::: Source records
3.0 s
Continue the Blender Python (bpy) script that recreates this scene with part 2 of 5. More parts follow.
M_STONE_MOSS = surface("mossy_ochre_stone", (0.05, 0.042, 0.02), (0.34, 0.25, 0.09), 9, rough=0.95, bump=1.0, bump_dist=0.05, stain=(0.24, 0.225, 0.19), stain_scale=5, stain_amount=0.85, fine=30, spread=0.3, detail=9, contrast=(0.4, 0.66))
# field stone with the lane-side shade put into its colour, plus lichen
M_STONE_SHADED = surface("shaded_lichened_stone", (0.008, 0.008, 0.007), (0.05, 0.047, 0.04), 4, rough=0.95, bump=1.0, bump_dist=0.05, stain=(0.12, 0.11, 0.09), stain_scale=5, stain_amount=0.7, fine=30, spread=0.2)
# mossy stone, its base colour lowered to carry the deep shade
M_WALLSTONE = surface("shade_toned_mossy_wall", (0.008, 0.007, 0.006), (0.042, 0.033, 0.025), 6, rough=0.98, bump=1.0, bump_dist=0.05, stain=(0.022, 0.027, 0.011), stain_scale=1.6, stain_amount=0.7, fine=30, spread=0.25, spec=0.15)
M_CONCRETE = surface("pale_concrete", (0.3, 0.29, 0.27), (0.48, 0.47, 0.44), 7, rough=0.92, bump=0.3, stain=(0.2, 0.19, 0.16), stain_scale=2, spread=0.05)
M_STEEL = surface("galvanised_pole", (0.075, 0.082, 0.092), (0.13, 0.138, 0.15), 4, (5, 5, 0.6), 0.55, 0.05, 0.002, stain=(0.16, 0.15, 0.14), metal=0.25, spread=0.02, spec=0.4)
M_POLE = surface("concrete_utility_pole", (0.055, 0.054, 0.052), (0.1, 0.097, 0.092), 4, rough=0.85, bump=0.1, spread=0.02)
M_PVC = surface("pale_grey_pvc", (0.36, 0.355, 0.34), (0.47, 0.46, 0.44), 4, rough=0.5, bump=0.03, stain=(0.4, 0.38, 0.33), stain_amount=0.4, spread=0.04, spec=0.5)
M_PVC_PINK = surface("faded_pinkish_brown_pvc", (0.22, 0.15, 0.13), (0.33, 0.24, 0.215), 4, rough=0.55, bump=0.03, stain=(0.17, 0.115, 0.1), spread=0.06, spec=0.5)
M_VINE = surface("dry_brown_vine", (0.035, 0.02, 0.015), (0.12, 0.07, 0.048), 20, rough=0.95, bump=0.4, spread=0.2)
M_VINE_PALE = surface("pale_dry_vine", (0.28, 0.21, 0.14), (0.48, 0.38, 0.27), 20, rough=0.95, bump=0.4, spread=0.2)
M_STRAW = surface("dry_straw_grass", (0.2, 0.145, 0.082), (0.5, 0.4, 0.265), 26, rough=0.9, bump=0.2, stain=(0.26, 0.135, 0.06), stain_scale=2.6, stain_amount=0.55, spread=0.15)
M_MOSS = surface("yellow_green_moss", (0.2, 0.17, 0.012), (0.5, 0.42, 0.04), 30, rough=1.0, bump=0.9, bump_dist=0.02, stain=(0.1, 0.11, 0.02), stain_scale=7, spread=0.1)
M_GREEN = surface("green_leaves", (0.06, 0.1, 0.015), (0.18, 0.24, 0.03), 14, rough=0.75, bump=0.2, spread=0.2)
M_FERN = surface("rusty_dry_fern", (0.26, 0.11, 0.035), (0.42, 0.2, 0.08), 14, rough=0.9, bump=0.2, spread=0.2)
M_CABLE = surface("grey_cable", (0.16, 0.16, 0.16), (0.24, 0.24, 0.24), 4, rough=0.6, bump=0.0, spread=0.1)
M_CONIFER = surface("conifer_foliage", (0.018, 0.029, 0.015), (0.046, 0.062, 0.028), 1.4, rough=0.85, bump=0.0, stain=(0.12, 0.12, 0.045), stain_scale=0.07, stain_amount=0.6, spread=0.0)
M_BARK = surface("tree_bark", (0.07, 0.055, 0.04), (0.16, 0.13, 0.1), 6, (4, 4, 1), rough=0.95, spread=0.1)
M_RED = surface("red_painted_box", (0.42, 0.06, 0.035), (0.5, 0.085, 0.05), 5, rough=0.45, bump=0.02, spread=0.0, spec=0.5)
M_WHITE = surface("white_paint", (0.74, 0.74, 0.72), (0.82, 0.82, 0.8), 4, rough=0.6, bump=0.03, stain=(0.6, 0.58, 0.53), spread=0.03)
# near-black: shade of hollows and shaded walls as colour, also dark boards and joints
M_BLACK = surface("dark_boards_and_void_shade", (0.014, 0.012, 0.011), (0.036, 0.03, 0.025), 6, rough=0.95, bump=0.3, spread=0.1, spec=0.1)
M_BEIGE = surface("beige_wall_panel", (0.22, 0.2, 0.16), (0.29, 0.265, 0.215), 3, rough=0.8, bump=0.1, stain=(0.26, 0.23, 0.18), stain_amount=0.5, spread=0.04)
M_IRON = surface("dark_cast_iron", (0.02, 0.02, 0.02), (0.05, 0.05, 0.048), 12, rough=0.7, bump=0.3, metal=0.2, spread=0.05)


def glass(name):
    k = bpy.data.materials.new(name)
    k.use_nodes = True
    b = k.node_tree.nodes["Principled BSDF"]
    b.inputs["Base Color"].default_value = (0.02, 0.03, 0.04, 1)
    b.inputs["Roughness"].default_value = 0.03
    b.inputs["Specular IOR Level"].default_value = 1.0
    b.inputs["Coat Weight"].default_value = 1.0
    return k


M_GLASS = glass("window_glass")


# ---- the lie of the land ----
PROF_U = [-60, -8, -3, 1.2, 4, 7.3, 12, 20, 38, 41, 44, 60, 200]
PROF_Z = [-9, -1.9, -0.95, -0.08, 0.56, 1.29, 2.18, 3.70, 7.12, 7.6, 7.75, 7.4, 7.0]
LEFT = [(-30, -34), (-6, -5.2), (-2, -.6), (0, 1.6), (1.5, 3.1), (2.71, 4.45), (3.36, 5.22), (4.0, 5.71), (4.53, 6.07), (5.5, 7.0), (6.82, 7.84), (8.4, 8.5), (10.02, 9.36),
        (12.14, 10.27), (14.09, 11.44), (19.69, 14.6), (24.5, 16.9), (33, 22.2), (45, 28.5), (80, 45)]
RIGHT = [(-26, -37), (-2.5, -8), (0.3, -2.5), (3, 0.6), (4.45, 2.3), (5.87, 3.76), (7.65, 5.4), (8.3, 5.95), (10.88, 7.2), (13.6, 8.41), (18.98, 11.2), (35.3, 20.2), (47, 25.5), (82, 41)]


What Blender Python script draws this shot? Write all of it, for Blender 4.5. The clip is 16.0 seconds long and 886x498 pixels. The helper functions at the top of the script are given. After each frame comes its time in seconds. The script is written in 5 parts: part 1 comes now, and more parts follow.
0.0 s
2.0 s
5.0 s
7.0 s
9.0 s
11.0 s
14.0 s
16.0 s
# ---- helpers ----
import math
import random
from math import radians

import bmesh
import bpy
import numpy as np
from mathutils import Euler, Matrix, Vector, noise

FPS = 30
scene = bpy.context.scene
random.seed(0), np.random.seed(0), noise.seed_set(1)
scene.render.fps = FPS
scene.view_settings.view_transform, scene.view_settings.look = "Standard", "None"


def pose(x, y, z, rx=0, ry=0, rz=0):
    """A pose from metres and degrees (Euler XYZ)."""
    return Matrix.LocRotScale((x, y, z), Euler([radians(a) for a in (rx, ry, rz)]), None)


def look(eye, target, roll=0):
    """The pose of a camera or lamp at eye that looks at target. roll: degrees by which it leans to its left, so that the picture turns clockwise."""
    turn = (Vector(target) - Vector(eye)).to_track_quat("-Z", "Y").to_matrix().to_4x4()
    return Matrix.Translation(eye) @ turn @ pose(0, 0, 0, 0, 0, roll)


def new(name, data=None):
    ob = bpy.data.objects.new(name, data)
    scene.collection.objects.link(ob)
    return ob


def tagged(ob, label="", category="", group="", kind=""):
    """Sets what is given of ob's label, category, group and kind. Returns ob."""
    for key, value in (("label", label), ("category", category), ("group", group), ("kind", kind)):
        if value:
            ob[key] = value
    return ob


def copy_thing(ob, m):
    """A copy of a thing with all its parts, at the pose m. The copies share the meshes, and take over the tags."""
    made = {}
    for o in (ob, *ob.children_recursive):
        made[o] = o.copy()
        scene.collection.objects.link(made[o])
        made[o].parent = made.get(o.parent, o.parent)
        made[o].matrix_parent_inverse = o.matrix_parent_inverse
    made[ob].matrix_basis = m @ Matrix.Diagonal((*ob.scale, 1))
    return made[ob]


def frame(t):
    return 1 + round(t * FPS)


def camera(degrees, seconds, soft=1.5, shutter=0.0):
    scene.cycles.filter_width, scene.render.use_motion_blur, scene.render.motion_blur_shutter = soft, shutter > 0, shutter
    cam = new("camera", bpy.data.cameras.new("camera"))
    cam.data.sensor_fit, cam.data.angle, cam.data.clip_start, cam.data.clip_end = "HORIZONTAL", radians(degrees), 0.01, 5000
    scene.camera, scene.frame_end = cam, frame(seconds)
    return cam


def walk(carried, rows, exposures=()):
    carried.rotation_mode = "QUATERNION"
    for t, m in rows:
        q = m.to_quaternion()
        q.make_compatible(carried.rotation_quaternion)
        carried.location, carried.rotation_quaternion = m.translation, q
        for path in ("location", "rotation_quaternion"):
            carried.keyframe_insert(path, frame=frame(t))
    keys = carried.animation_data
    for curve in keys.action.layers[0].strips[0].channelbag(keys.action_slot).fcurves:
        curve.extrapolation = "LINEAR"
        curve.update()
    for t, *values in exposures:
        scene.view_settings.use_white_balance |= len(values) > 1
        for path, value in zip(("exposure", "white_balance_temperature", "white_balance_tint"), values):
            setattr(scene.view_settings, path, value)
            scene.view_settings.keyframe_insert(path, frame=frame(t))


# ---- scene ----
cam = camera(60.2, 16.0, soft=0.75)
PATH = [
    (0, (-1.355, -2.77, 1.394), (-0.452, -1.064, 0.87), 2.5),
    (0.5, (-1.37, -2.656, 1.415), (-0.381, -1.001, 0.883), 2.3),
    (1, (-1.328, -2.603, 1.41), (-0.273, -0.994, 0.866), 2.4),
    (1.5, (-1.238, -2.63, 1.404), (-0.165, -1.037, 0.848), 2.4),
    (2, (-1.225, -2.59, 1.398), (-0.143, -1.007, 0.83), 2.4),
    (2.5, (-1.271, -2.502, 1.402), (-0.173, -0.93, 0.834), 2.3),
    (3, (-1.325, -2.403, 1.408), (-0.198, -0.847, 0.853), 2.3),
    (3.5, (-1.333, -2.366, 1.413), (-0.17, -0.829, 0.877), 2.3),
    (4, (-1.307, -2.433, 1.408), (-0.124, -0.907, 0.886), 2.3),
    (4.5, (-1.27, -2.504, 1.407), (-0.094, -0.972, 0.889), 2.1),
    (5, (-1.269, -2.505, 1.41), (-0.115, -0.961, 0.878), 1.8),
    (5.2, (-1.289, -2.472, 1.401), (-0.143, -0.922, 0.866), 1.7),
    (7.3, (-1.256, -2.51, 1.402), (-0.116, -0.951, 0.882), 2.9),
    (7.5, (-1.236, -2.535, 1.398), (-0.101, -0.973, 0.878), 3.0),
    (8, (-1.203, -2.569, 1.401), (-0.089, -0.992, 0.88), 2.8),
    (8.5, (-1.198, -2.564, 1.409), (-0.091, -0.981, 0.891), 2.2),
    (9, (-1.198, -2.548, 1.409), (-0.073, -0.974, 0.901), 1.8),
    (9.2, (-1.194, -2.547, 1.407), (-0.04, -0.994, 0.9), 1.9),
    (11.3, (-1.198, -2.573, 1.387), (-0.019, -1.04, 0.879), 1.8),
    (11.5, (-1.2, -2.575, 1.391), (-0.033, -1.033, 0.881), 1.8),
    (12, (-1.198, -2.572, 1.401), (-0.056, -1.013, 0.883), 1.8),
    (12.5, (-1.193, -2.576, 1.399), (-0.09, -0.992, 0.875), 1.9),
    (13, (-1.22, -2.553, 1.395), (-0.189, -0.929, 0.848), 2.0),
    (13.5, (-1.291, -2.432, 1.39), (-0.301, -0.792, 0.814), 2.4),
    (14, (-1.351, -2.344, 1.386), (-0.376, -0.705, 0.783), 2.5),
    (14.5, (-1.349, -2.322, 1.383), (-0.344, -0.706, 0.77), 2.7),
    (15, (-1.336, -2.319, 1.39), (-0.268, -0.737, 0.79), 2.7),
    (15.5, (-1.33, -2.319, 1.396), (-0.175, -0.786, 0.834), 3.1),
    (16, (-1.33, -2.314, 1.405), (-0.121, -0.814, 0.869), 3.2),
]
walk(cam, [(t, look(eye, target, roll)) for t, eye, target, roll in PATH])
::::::
> Work to be completed
Extract and output the part that opens with the line containing "what is given" and closes with the line containing "scene.view_settings.keyframe_insert(path, frame=frame(t))", unchanged, ends included.

> Answer for the task
    """Sets what is given of ob's label, category, group and kind. Returns ob."""
    for key, value in (("label", label), ("category", category), ("group", group), ("kind", kind)):
        if value:
            ob[key] = value
    return ob


def copy_thing(ob, m):
    """A copy of a thing with all its parts, at the pose m. The copies share the meshes, and take over the tags."""
    made = {}
    for o in (ob, *ob.children_recursive):
        made[o] = o.copy()
        scene.collection.objects.link(made[o])
        made[o].parent = made.get(o.parent, o.parent)
        made[o].matrix_parent_inverse = o.matrix_parent_inverse
    made[ob].matrix_basis = m @ Matrix.Diagonal((*ob.scale, 1))
    return made[ob]


def frame(t):
    return 1 + round(t * FPS)


def camera(degrees, seconds, soft=1.5, shutter=0.0):
    scene.cycles.filter_width, scene.render.use_motion_blur, scene.render.motion_blur_shutter = soft, shutter > 0, shutter
    cam = new("camera", bpy.data.cameras.new("camera"))
    cam.data.sensor_fit, cam.data.angle, cam.data.clip_start, cam.data.clip_end = "HORIZONTAL", radians(degrees), 0.01, 5000
    scene.camera, scene.frame_end = cam, frame(seconds)
    return cam


def walk(carried, rows, exposures=()):
    carried.rotation_mode = "QUATERNION"
    for t, m in rows:
        q = m.to_quaternion()
        q.make_compatible(carried.rotation_quaternion)
        carried.location, carried.rotation_quaternion = m.translation, q
        for path in ("location", "rotation_quaternion"):
            carried.keyframe_insert(path, frame=frame(t))
    keys = carried.animation_data
    for curve in keys.action.layers[0].strips[0].channelbag(keys.action_slot).fcurves:
        curve.extrapolation = "LINEAR"
        curve.update()
    for t, *values in exposures:
        scene.view_settings.use_white_balance |= len(values) > 1
        for path, value in zip(("exposure", "white_balance_temperature", "white_balance_tint"), values):
            setattr(scene.view_settings, path, value)
            scene.view_settings.keyframe_insert(path, frame=frame(t))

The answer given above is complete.